Sure, it gets messier, and definitely less visually appealing, but the reaction by others has uniformly been "Did we have this data available all along and just never showed it?!"

It's also worth mentioning that even in a system where technically tail latencies aren't a big problem, psychologically they are. If you visit a site 20 times and just one of those are slow, you're likely to associate it mentally with "slow site" rather than "fast site".




My experience has always been people dismissing it when I show them the worst case. "Well, yeah, but that's timeouts downstream and etc etc and so of course it's hitting worst case". They then never have an answer when I ask "How do you know that?" or, the times it has happened, "How do you explain it taking longer than the configured request timeout?"

In every case it has been useful and actionable.


Generally I want 90th, 99th, and max on the same graph/plot. Otherwise there's less sense of the overall distribution.

90th percentile is the fast path. You notice overall effects of growth, load, regressions, etc. 99th percentile (or sometimes 99.9th) is often the actual SLA/SLO so it should be on the plot. Max, as you point out, is necessary to actually see the long tail.

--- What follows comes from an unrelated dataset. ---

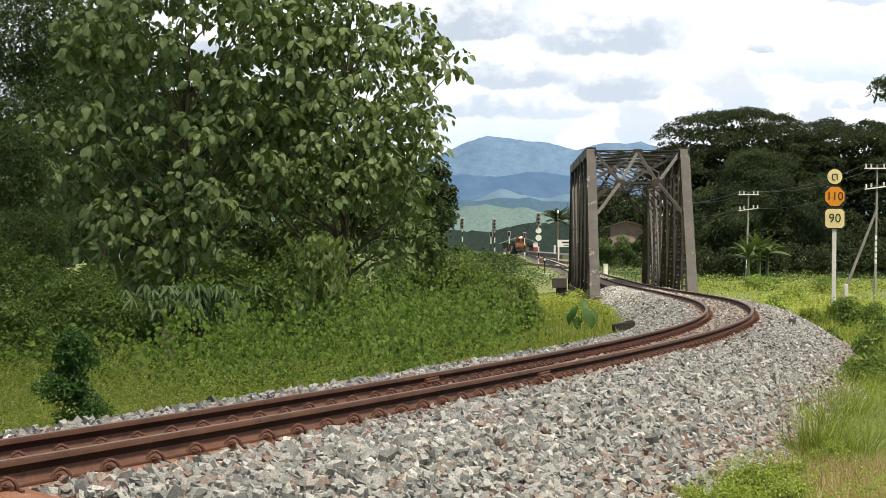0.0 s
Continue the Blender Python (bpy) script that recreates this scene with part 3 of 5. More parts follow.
# ---------------------------------------------------------------- distance: sky and mountains
def make_sky():
    """Cumulus sky far behind the hills; it drifts slowly."""
    m, n, l, b = material("cloudy_sky")
    n.remove(b)
    em = n.new("ShaderNodeEmission")
    tc = n.new("ShaderNodeTexCoord")

    def calc(op, a, b=0.0, c=0.0):
        k = n.new("ShaderNodeMath")
        k.operation = op
        for sock, v in zip(k.inputs, (a, b, c)):
            if hasattr(v, "links"):
                l.new(v, sock)
            else:
                sock.default_value = v
        return k.outputs[0]

    def blend(v, lo, hi, to_lo=0.0, to_hi=1.0):
        k = n.new("ShaderNodeMapRange")
        k.interpolation_type = "SMOOTHSTEP"
        l.new(v, k.inputs["Value"])
        for name, x in (("From Min", lo), ("From Max", hi), ("To Min", to_lo), ("To Max", to_hi)):
            k.inputs[name].default_value = x
        return k.outputs["Result"]

    def field_of(size, detail, rough, output="Fac"):
        mp = n.new("ShaderNodeMapping")
        mp.inputs["Scale"].default_value = tuple(1 / q for q in size)
        l.new(tc.outputs["Object"], mp.inputs["Vector"])
        t = n.new("ShaderNodeTexNoise")
        t.inputs["Scale"].default_value, t.inputs["Detail"].default_value, t.inputs["Roughness"].default_value = 1.0, detail, rough
        l.new(mp.outputs["Vector"], t.inputs["Vector"])
        return t.outputs[output]

    # the cloud outlines are stirred by eddies
    eddy = n.new("ShaderNodeSeparateColor")
    l.new(field_of((62, 62, 46), 5, 0.58, "Color"), eddy.inputs[0])
    sep = n.new("ShaderNodeSeparateXYZ")
    l.new(tc.outputs["Object"], sep.inputs[0])
    px = calc("MULTIPLY_ADD", calc("SUBTRACT", eddy.outputs[0], 0.5), 90.0, sep.outputs["X"])
    pz = calc("MULTIPLY_ADD", calc("SUBTRACT", eddy.outputs[1], 0.5), 34.0, sep.outputs["Z"])
    billow = calc("SUBTRACT", field_of((30, 30, 24), 6, 0.6), 0.5)
    patchy = calc("SUBTRACT", field_of((95, 95, 60), 5, 0.6), 0.5)
    # the high veil behind the cumulus, and loose cloud away from the bridge
    veil = ramp(n, [(0.3, (0.56, 0.62, 0.71)), (0.5, (0.66, 0.7, 0.76)), (0.7, (0.76, 0.78, 0.8))])
    l.new(field_of((380, 380, 90), 6, 0.6), veil.inputs["Fac"])
    col = mix_rgb(n, l, blend(sep.outputs["X"], 300, 560, 0.0, 0.75), veil.outputs["Color"], (0.72, 0.75, 0.79))
    # cumulus: middle, base, half width, height, whiteness of the top and of the base
    for x, base, w, h, top, low in (
            (-200, 210, 190, 70, 0.85, 0.9), (-330, 330, 230, 90, 0.9, 0.8), (780, 300, 260, 60, 0.8, 1.05), (-620, 260, 240, 80, 0.85, 0.9),
            (135, 184, 190, 60, 0.76, 1.1), (255, 182, 62, 42, 1.0, 1.35), (286, 200, 34, 46, 1.0, 1.3), (345, 194, 60, 78, 0.68, 0.98),
            (590, 226, 62, 84, 0.86, 1.25), (508, 238, 92, 84, 0.66, 0.98), (425, 246, 70, 40, 0.9, 1.2),
            (660, 219, 36, 48, 0.64, 0.95), (706, 246, 16, 15, 0.66, 1.0), (747, 243, 18, 15, 0.66, 1.0), (785, 247, 30, 26, 0.64, 0.98),
            (190, 234, 105, 52, 0.84, 0.98), (45, 239, 125, 66, 1.02, 0.92), (292, 270, 105, 96, 0.94, 0.86), (118, 295, 112, 92, 1.0, 0.86),
            (285, 360, 150, 120, 1.02, 0.84), (20, 382, 150, 120, 0.98, 0.8), (561, 349, 30, 15, 0.68, 0.86), (735, 437, 60, 22, 0.7, 0.95)):
        u = calc("MULTIPLY_ADD", px, 1 / w, -x / w)
        v = calc("MULTIPLY_ADD", pz, 1 / h, -base / h)
        tall = calc("MAXIMUM", v, calc("MULTIPLY", v, -5.0))
        body = calc("SUBTRACT", 1.0, calc("ADD", calc("MULTIPLY", u, u), calc("MULTIPLY", tall, tall)))
        mask = blend(calc("MULTIPLY_ADD", billow, 1.7, body), -0.12, 0.62)
        lit = blend(calc("MULTIPLY_ADD", patchy, 1.7, calc("MULTIPLY_ADD", billow, 0.9, v)), -0.1, 0.9)
        tone = mix_rgb(n, l, lit, tuple(k * low for k in ((0.53, 0.6, 0.69) if low < 1.2 else (0.63, 0.63, 0.61))), tuple(k * top for k in ((1.0, 0.99, 0.96) if top > 0.8 else (0.87, 0.92, 0.98))))
        col = mix_rgb(n, l, calc("MULTIPLY", mask, 0.93), col, tone)
    l.new(col, em.inputs["Color"])
    l.new(em.outputs["Emission"], n["Material Output"].inputs["Surface"])
    b = Build()
    b.add([(-4000, 0, -100), (4000, 0, -100), (4000, 0, 1600), (-4000, 0, 1600)], [(0, 1, 2, 3)])
    return thing("sky_backdrop", b, m, "bright sky with white and grey cumulus clouds", "sky", kind="structure", at=pose(0, 4600, 0))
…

The other thing that's important is to make sure the timeseries and plotting software isn't averaging the max value; it's easy to miss spikes of latency because someone thought the graphs looked nicer with avg(1 min) vs max(1 min) or a tsdb is automatically rewindowing/aggregating with the wrong function. To a lesser extent even percentile buckets can be deceiving if they're too big. 99th percentile with 5-min buckets can miss significant but brief (~3 second) degradations.


Max, as you point out, is necessary to actually see the long tail.

What a strange way to put it. No one wants to see the long tail. The long tail is the means, not the end.

To a lesser extent even percentile buckets can be deceiving if they're too big. 99th percentile with 5-min buckets can miss significant but brief (~3 second) degradations.

Now that's the actual reason to care about max. Otherwise you have values (and often negative user experiences) getting lost in the aggregation.


One of the first things I do at any job is replace the 90th percentile with the maximum in all plots.

Really? I find percentiles to be more informative. Looking at the maximum is like looking at an error log, it is basically throwing out all performance data except data from a tiny slice of time. A bad maximum shows you that a service failed at least once, but you oftenalready knew or expected that. A bad 90th percentile tells you that a lot of users are experiencing poor performance.


With fat tailed distributions, like the ones our latencies tend to look like, the signal is in the tail. The central/common observations are just noise and tell you little to nothing about how the system performs.

That said, I do look at percentiles in addition to the max. But I find the 99th, 99.9th, and the max together tells me a lot more about the system performance than the uninformative stuff at the 90th and below.


When you care about it, use max. For enterprise, use 95 perc and charge 5x.


min(max_time, const_reasonable_max) is also a good graph if your software supports it. It stops the outliers from polluting the view. After all, your user will leave/refresh after a few seconds, so only matters your response took longer than a minute - it's irrelevant it was 20minutes.


Due to the systems in question themselves timing out relatively soon, this is what I in practise end up looking at anyway.

It's a good point, even though it cuts both ways: given some assumptions about the tail behaviour of latencies, the 20 minute extreme event is a treasure trove for estimating the probabilities of smaller tail events.


For most of the services I've looked this closely at, maximum would be a proxy for load. Or in the case of a benchmark suite you'd expect max to increase with the number of iterations. What do you find the maximum useful for?


Aren't all performance numbers a proxy for load, almost by definition?

I tend to look at them per request, per user, per iteration, and so on, to control for that effect.